• **DATA EXCERPT**:
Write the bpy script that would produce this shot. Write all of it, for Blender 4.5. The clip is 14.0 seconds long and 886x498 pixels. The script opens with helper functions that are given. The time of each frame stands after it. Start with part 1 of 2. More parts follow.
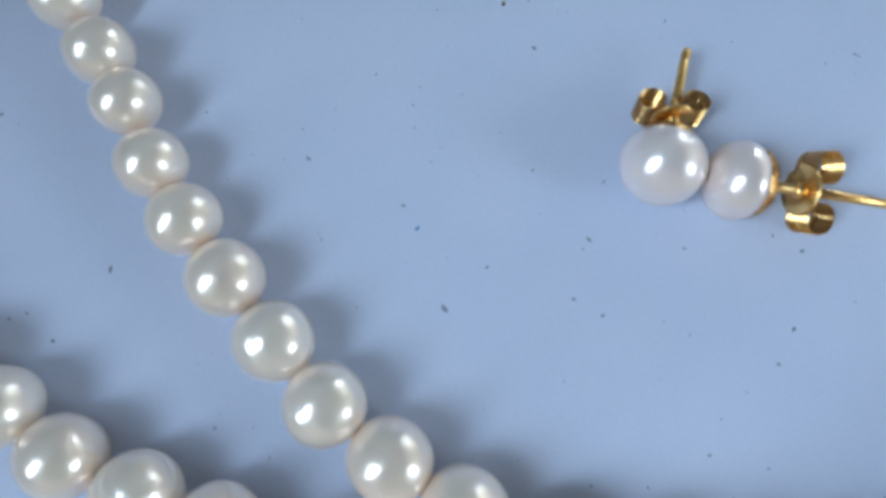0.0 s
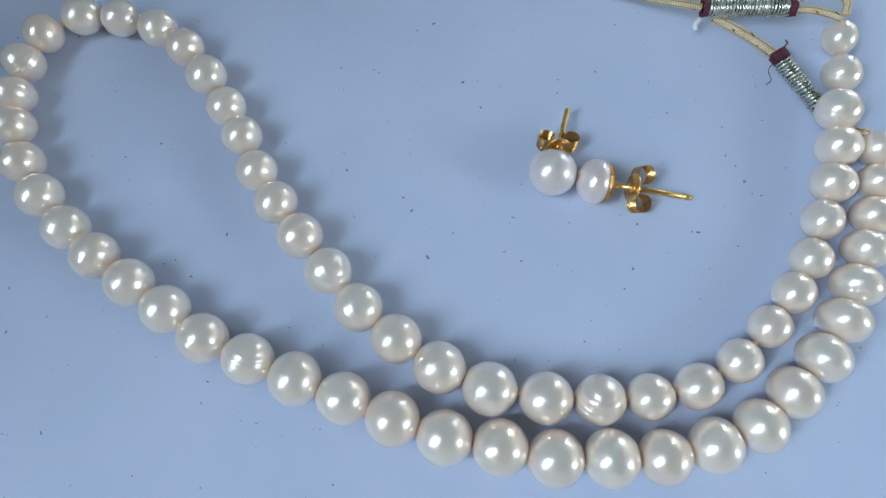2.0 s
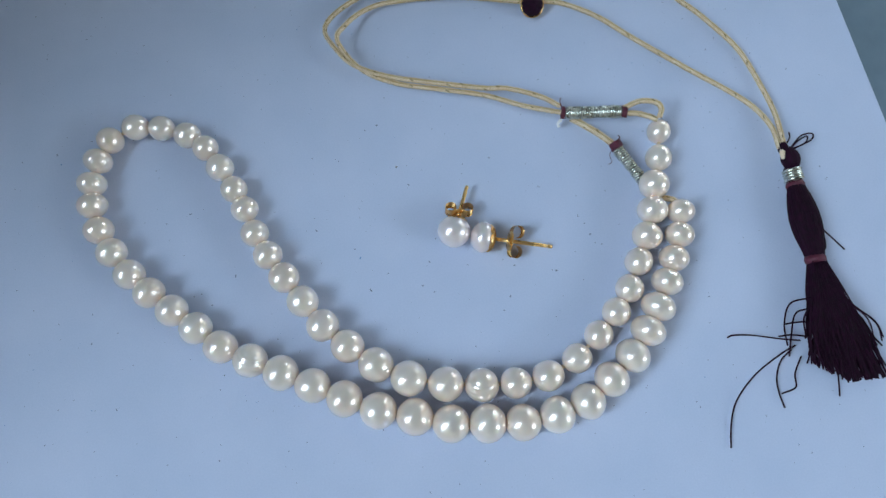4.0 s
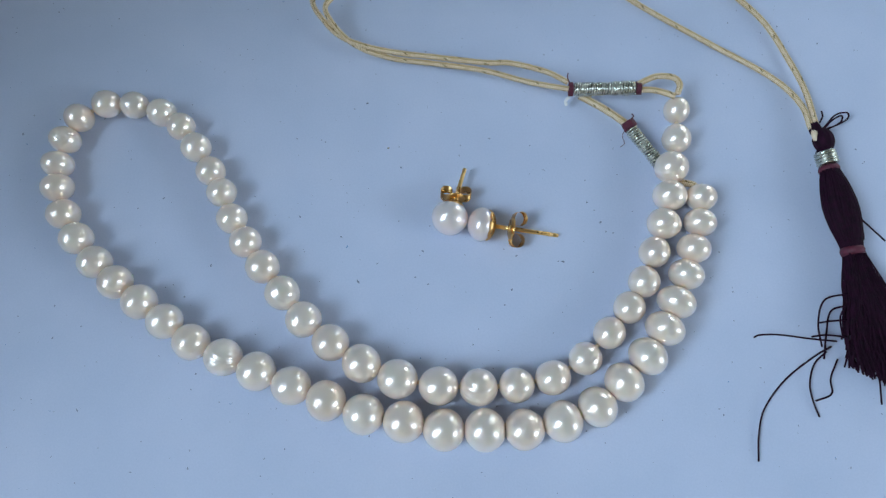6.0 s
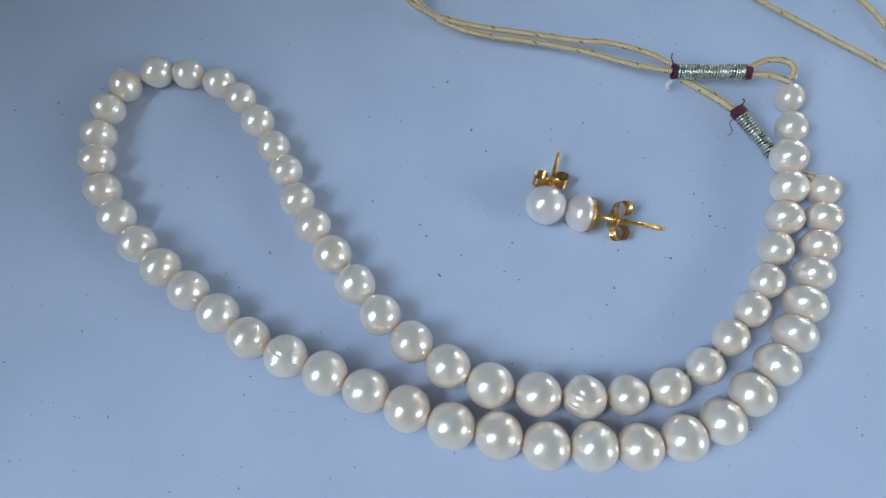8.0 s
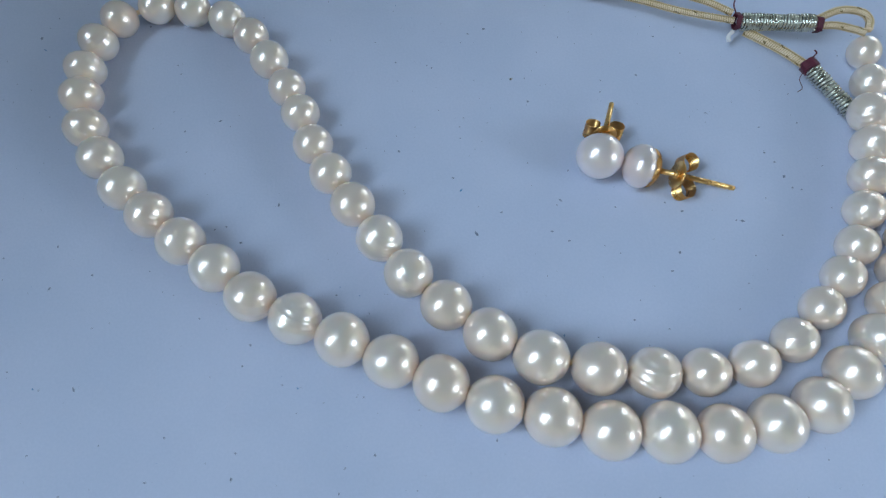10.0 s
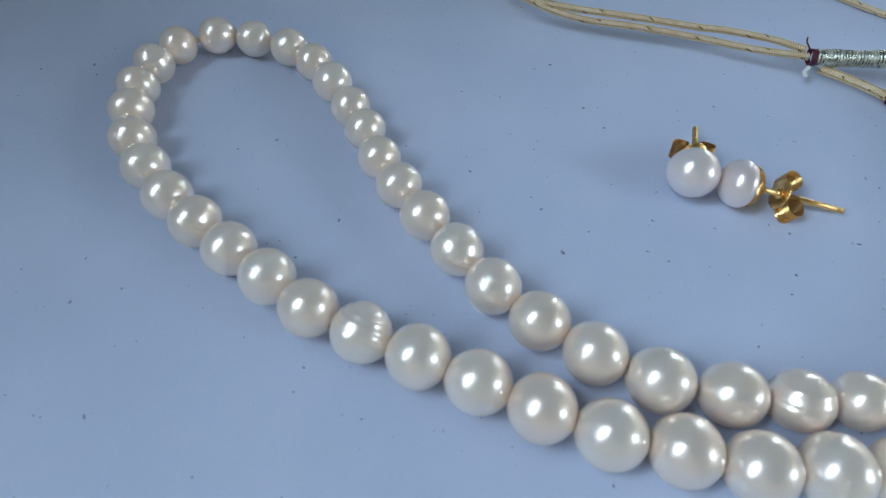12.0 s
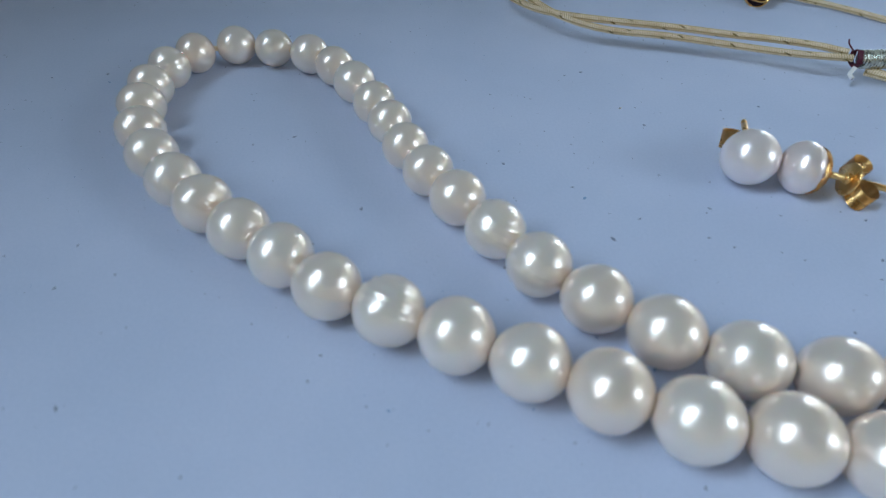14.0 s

• **REQUIREMENTS**:
Leave out the pictures and give the listing above again exactly.

• **COMPLETE OUTPUT**:
Write the bpy script that would produce this shot. Write all of it, for Blender 4.5. The clip is 14.0 seconds long and 886x498 pixels. The script opens with helper functions that are given. The time of each frame stands after it. Start with part 1 of 2. More parts follow.
0.0 s
2.0 s
4.0 s
6.0 s
8.0 s
10.0 s
12.0 s
14.0 s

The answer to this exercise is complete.